— Begin —
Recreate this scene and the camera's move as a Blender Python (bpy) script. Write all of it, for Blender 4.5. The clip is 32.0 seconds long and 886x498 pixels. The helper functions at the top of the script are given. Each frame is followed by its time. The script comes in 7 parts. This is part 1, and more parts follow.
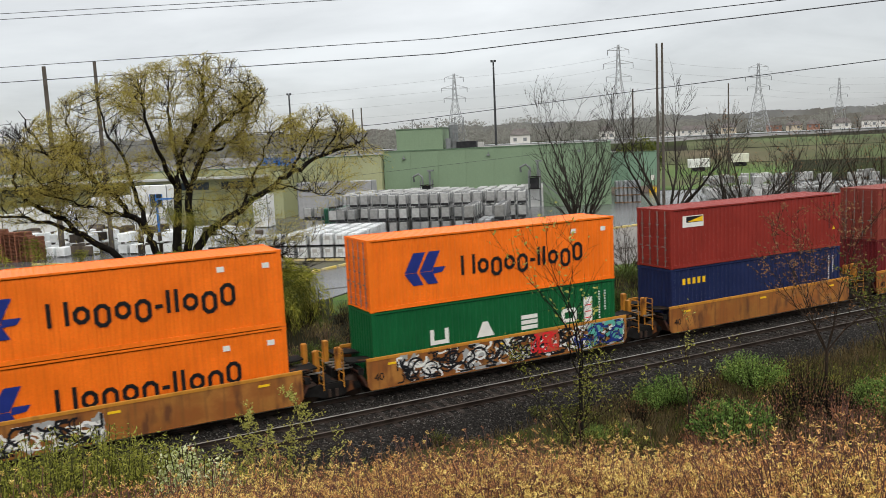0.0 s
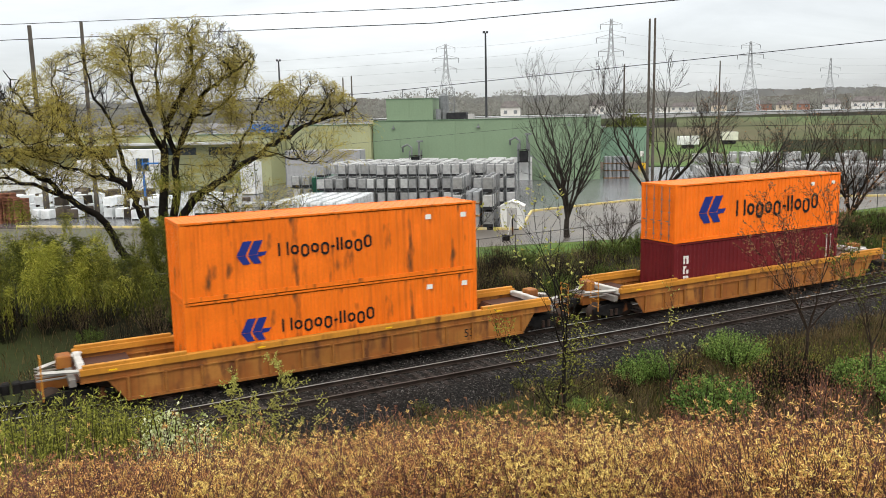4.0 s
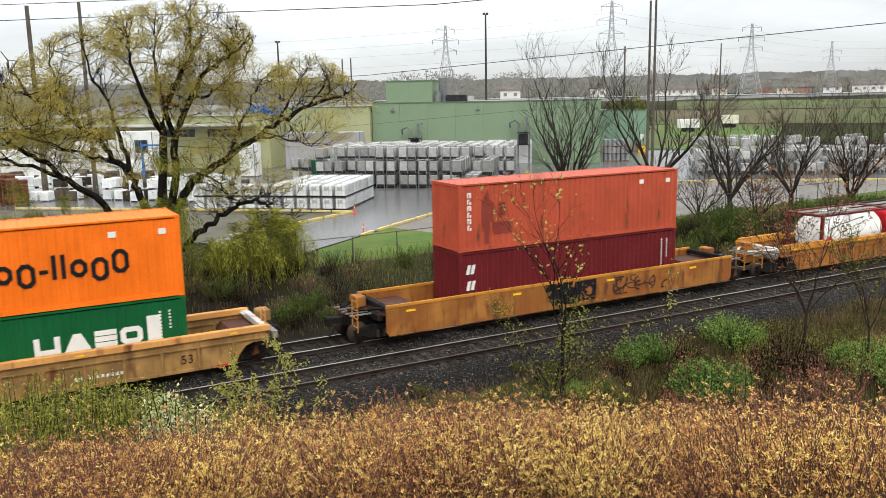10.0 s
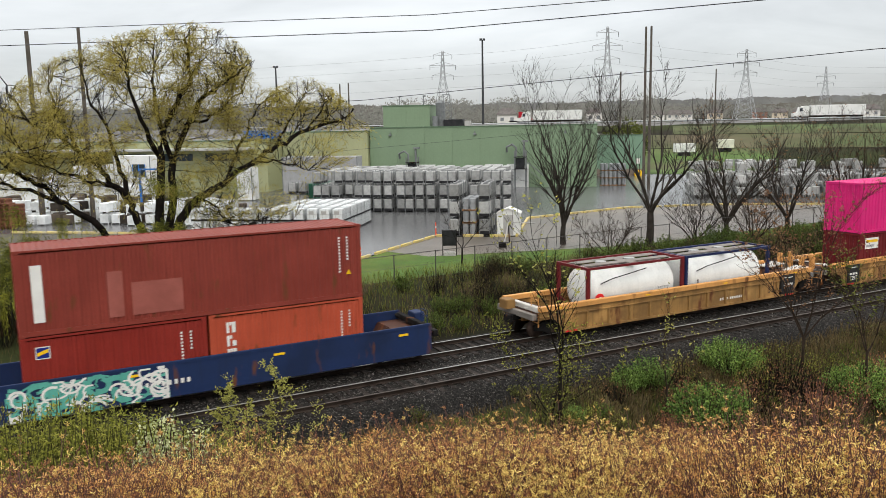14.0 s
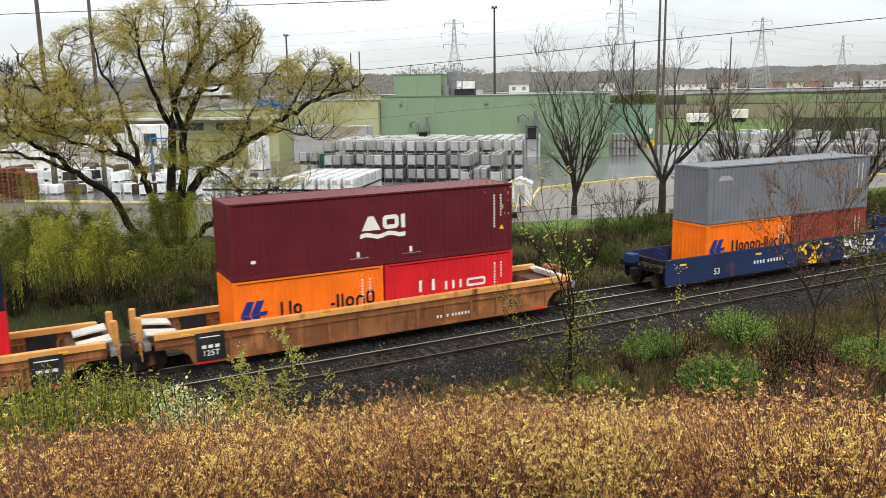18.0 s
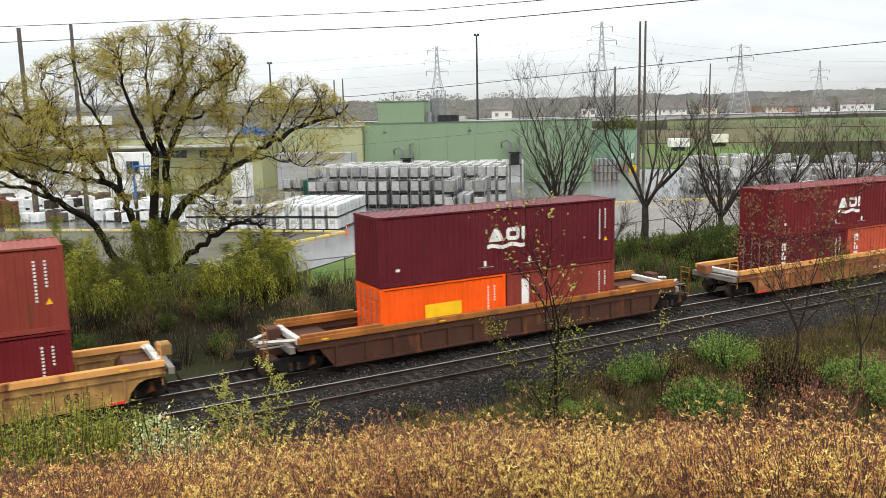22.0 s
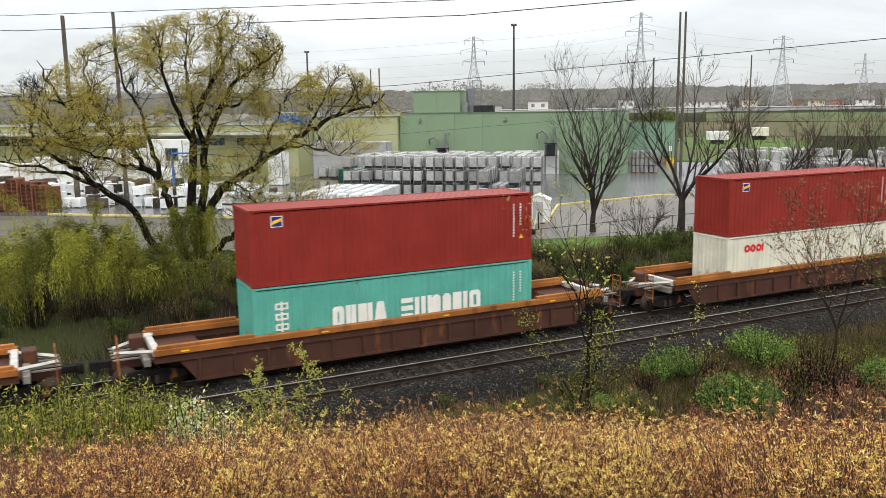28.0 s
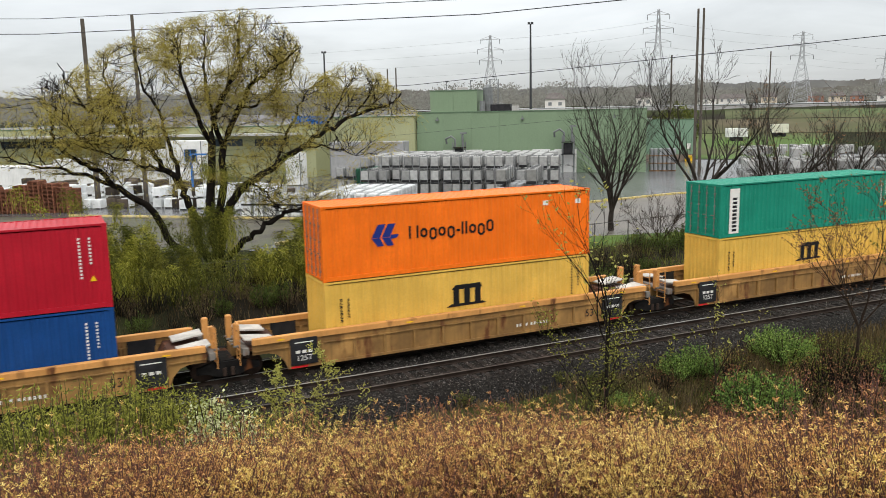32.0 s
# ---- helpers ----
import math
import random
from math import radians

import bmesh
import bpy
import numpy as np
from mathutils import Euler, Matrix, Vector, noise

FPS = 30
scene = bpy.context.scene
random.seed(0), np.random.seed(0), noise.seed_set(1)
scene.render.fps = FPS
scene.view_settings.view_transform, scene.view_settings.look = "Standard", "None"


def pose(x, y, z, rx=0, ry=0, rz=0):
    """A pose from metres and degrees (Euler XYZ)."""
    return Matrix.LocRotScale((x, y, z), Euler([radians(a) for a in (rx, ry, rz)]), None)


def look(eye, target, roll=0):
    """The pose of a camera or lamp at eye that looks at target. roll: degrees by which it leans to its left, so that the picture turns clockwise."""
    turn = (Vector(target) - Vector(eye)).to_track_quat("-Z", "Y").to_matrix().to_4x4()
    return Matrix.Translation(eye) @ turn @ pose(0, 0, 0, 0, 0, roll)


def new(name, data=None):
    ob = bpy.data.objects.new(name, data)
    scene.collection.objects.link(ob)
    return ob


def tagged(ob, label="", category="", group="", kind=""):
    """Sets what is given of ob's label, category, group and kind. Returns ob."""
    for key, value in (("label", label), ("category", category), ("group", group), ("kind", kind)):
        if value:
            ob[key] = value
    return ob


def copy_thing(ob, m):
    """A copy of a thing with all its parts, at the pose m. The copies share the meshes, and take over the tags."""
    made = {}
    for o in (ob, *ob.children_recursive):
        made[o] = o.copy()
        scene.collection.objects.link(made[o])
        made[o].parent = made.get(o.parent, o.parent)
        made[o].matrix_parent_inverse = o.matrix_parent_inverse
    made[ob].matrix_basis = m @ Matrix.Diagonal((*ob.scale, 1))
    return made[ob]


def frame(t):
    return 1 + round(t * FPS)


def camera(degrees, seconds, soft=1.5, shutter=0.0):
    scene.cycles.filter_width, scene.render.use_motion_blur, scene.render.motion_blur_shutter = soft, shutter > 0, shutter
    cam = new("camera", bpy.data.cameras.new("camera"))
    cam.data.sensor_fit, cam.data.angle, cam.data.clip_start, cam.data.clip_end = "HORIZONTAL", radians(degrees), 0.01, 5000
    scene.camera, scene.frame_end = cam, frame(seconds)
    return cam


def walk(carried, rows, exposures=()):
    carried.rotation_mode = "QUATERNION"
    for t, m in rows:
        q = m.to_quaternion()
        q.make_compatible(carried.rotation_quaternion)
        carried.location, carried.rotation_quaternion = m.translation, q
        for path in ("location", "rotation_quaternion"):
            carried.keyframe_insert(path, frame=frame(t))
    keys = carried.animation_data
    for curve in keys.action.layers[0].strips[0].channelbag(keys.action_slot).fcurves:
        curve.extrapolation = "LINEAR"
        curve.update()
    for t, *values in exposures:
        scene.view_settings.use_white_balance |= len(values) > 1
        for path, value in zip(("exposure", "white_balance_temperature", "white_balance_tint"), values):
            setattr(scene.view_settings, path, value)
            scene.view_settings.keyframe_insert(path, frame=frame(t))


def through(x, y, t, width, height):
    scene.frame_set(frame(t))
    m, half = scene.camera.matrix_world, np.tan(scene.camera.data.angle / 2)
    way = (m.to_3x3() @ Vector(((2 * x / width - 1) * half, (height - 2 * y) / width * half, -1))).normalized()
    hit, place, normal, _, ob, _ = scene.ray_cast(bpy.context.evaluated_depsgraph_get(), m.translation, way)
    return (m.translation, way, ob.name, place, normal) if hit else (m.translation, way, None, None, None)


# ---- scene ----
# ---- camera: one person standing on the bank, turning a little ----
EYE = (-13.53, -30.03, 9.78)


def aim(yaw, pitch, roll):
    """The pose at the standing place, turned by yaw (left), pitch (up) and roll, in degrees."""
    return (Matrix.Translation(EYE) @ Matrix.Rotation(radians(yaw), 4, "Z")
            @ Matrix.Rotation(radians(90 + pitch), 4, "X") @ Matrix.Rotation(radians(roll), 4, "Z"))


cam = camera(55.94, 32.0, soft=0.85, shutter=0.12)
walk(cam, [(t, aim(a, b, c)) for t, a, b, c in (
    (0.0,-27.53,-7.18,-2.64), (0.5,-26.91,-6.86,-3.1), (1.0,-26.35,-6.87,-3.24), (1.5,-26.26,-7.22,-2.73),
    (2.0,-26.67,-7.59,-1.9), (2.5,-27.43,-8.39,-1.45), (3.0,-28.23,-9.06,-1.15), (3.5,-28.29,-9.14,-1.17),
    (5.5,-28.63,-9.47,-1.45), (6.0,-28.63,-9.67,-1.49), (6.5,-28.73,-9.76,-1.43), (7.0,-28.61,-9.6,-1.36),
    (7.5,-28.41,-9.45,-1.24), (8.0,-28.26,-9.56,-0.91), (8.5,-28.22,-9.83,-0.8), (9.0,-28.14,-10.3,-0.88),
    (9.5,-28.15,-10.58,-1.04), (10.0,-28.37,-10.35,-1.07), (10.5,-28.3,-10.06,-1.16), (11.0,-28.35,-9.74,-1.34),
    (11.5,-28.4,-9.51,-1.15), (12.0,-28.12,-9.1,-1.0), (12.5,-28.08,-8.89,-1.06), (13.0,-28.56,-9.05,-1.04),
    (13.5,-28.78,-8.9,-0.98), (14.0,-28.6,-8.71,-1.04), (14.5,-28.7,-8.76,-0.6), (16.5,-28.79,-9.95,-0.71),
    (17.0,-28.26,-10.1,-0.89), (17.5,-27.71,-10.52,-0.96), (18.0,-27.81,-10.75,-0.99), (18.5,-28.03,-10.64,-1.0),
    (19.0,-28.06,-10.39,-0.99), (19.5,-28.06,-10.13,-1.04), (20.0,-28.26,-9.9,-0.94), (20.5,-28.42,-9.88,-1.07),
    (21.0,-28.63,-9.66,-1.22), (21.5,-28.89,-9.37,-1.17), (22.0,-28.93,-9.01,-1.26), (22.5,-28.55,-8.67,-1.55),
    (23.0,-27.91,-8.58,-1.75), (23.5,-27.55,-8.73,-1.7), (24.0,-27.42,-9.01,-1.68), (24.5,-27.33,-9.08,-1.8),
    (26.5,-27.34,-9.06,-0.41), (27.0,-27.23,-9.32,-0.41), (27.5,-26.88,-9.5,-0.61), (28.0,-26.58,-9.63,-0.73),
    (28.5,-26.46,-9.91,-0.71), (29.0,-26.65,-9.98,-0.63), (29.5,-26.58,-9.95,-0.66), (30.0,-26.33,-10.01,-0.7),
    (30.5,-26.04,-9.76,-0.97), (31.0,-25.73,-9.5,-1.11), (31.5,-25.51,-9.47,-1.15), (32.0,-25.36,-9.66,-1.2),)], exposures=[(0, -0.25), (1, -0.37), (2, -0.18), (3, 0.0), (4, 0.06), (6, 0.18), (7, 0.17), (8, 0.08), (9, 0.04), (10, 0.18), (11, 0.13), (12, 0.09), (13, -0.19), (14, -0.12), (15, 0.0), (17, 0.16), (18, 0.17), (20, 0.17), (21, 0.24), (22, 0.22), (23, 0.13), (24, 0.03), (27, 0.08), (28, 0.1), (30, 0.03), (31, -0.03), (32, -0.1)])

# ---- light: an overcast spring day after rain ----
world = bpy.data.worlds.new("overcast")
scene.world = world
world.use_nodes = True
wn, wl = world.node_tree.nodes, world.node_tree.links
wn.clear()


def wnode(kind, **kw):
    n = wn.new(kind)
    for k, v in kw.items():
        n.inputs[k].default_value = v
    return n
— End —
■ **Request**:
Every line should be retyped exactly, with the pictures omitted.

■ **Complete answer**:
Recreate this scene and the camera's move as a Blender Python (bpy) script. Write all of it, for Blender 4.5. The clip is 32.0 seconds long and 886x498 pixels. The helper functions at the top of the script are given. Each frame is followed by its time. The script comes in 7 parts. This is part 1, and more parts follow.
0.0 s
4.0 s
10.0 s
14.0 s
18.0 s
22.0 s
28.0 s
32.0 s
# ---- helpers ----
import math
import random
from math import radians

import bmesh
import bpy
import numpy as np
from mathutils import Euler, Matrix, Vector, noise

FPS = 30
scene = bpy.context.scene
random.seed(0), np.random.seed(0), noise.seed_set(1)
scene.render.fps = FPS
scene.view_settings.view_transform, scene.view_settings.look = "Standard", "None"


def pose(x, y, z, rx=0, ry=0, rz=0):
    """A pose from metres and degrees (Euler XYZ)."""
    return Matrix.LocRotScale((x, y, z), Euler([radians(a) for a in (rx, ry, rz)]), None)


def look(eye, target, roll=0):
    """The pose of a camera or lamp at eye that looks at target. roll: degrees by which it leans to its left, so that the picture turns clockwise."""
    turn = (Vector(target) - Vector(eye)).to_track_quat("-Z", "Y").to_matrix().to_4x4()
    return Matrix.Translation(eye) @ turn @ pose(0, 0, 0, 0, 0, roll)


def new(name, data=None):
    ob = bpy.data.objects.new(name, data)
    scene.collection.objects.link(ob)
    return ob


def tagged(ob, label="", category="", group="", kind=""):
    """Sets what is given of ob's label, category, group and kind. Returns ob."""
    for key, value in (("label", label), ("category", category), ("group", group), ("kind", kind)):
        if value:
            ob[key] = value
    return ob


def copy_thing(ob, m):
    """A copy of a thing with all its parts, at the pose m. The copies share the meshes, and take over the tags."""
    made = {}
    for o in (ob, *ob.children_recursive):
        made[o] = o.copy()
        scene.collection.objects.link(made[o])
        made[o].parent = made.get(o.parent, o.parent)
        made[o].matrix_parent_inverse = o.matrix_parent_inverse
    made[ob].matrix_basis = m @ Matrix.Diagonal((*ob.scale, 1))
    return made[ob]


def frame(t):
    return 1 + round(t * FPS)


def camera(degrees, seconds, soft=1.5, shutter=0.0):
    scene.cycles.filter_width, scene.render.use_motion_blur, scene.render.motion_blur_shutter = soft, shutter > 0, shutter
    cam = new("camera", bpy.data.cameras.new("camera"))
    cam.data.sensor_fit, cam.data.angle, cam.data.clip_start, cam.data.clip_end = "HORIZONTAL", radians(degrees), 0.01, 5000
    scene.camera, scene.frame_end = cam, frame(seconds)
    return cam


def walk(carried, rows, exposures=()):
    carried.rotation_mode = "QUATERNION"
    for t, m in rows:
        q = m.to_quaternion()
        q.make_compatible(carried.rotation_quaternion)
        carried.location, carried.rotation_quaternion = m.translation, q
        for path in ("location", "rotation_quaternion"):
            carried.keyframe_insert(path, frame=frame(t))
    keys = carried.animation_data
    for curve in keys.action.layers[0].strips[0].channelbag(keys.action_slot).fcurves:
        curve.extrapolation = "LINEAR"
        curve.update()
    for t, *values in exposures:
        scene.view_settings.use_white_balance |= len(values) > 1
        for path, value in zip(("exposure", "white_balance_temperature", "white_balance_tint"), values):
            setattr(scene.view_settings, path, value)
            scene.view_settings.keyframe_insert(path, frame=frame(t))


def through(x, y, t, width, height):
    scene.frame_set(frame(t))
    m, half = scene.camera.matrix_world, np.tan(scene.camera.data.angle / 2)
    way = (m.to_3x3() @ Vector(((2 * x / width - 1) * half, (height - 2 * y) / width * half, -1))).normalized()
    hit, place, normal, _, ob, _ = scene.ray_cast(bpy.context.evaluated_depsgraph_get(), m.translation, way)
    return (m.translation, way, ob.name, place, normal) if hit else (m.translation, way, None, None, None)


# ---- scene ----
# ---- camera: one person standing on the bank, turning a little ----
EYE = (-13.53, -30.03, 9.78)


def aim(yaw, pitch, roll):
    """The pose at the standing place, turned by yaw (left), pitch (up) and roll, in degrees."""
    return (Matrix.Translation(EYE) @ Matrix.Rotation(radians(yaw), 4, "Z")
            @ Matrix.Rotation(radians(90 + pitch), 4, "X") @ Matrix.Rotation(radians(roll), 4, "Z"))


cam = camera(55.94, 32.0, soft=0.85, shutter=0.12)
walk(cam, [(t, aim(a, b, c)) for t, a, b, c in (
    (0.0,-27.53,-7.18,-2.64), (0.5,-26.91,-6.86,-3.1), (1.0,-26.35,-6.87,-3.24), (1.5,-26.26,-7.22,-2.73),
    (2.0,-26.67,-7.59,-1.9), (2.5,-27.43,-8.39,-1.45), (3.0,-28.23,-9.06,-1.15), (3.5,-28.29,-9.14,-1.17),
    (5.5,-28.63,-9.47,-1.45), (6.0,-28.63,-9.67,-1.49), (6.5,-28.73,-9.76,-1.43), (7.0,-28.61,-9.6,-1.36),
    (7.5,-28.41,-9.45,-1.24), (8.0,-28.26,-9.56,-0.91), (8.5,-28.22,-9.83,-0.8), (9.0,-28.14,-10.3,-0.88),
    (9.5,-28.15,-10.58,-1.04), (10.0,-28.37,-10.35,-1.07), (10.5,-28.3,-10.06,-1.16), (11.0,-28.35,-9.74,-1.34),
    (11.5,-28.4,-9.51,-1.15), (12.0,-28.12,-9.1,-1.0), (12.5,-28.08,-8.89,-1.06), (13.0,-28.56,-9.05,-1.04),
    (13.5,-28.78,-8.9,-0.98), (14.0,-28.6,-8.71,-1.04), (14.5,-28.7,-8.76,-0.6), (16.5,-28.79,-9.95,-0.71),
    (17.0,-28.26,-10.1,-0.89), (17.5,-27.71,-10.52,-0.96), (18.0,-27.81,-10.75,-0.99), (18.5,-28.03,-10.64,-1.0),
    (19.0,-28.06,-10.39,-0.99), (19.5,-28.06,-10.13,-1.04), (20.0,-28.26,-9.9,-0.94), (20.5,-28.42,-9.88,-1.07),
    (21.0,-28.63,-9.66,-1.22), (21.5,-28.89,-9.37,-1.17), (22.0,-28.93,-9.01,-1.26), (22.5,-28.55,-8.67,-1.55),
    (23.0,-27.91,-8.58,-1.75), (23.5,-27.55,-8.73,-1.7), (24.0,-27.42,-9.01,-1.68), (24.5,-27.33,-9.08,-1.8),
    (26.5,-27.34,-9.06,-0.41), (27.0,-27.23,-9.32,-0.41), (27.5,-26.88,-9.5,-0.61), (28.0,-26.58,-9.63,-0.73),
    (28.5,-26.46,-9.91,-0.71), (29.0,-26.65,-9.98,-0.63), (29.5,-26.58,-9.95,-0.66), (30.0,-26.33,-10.01,-0.7),
    (30.5,-26.04,-9.76,-0.97), (31.0,-25.73,-9.5,-1.11), (31.5,-25.51,-9.47,-1.15), (32.0,-25.36,-9.66,-1.2),)], exposures=[(0, -0.25), (1, -0.37), (2, -0.18), (3, 0.0), (4, 0.06), (6, 0.18), (7, 0.17), (8, 0.08), (9, 0.04), (10, 0.18), (11, 0.13), (12, 0.09), (13, -0.19), (14, -0.12), (15, 0.0), (17, 0.16), (18, 0.17), (20, 0.17), (21, 0.24), (22, 0.22), (23, 0.13), (24, 0.03), (27, 0.08), (28, 0.1), (30, 0.03), (31, -0.03), (32, -0.1)])

# ---- light: an overcast spring day after rain ----
world = bpy.data.worlds.new("overcast")
scene.world = world
world.use_nodes = True
wn, wl = world.node_tree.nodes, world.node_tree.links
wn.clear()


def wnode(kind, **kw):
    n = wn.new(kind)
    for k, v in kw.items():
        n.inputs[k].default_value = v
    return n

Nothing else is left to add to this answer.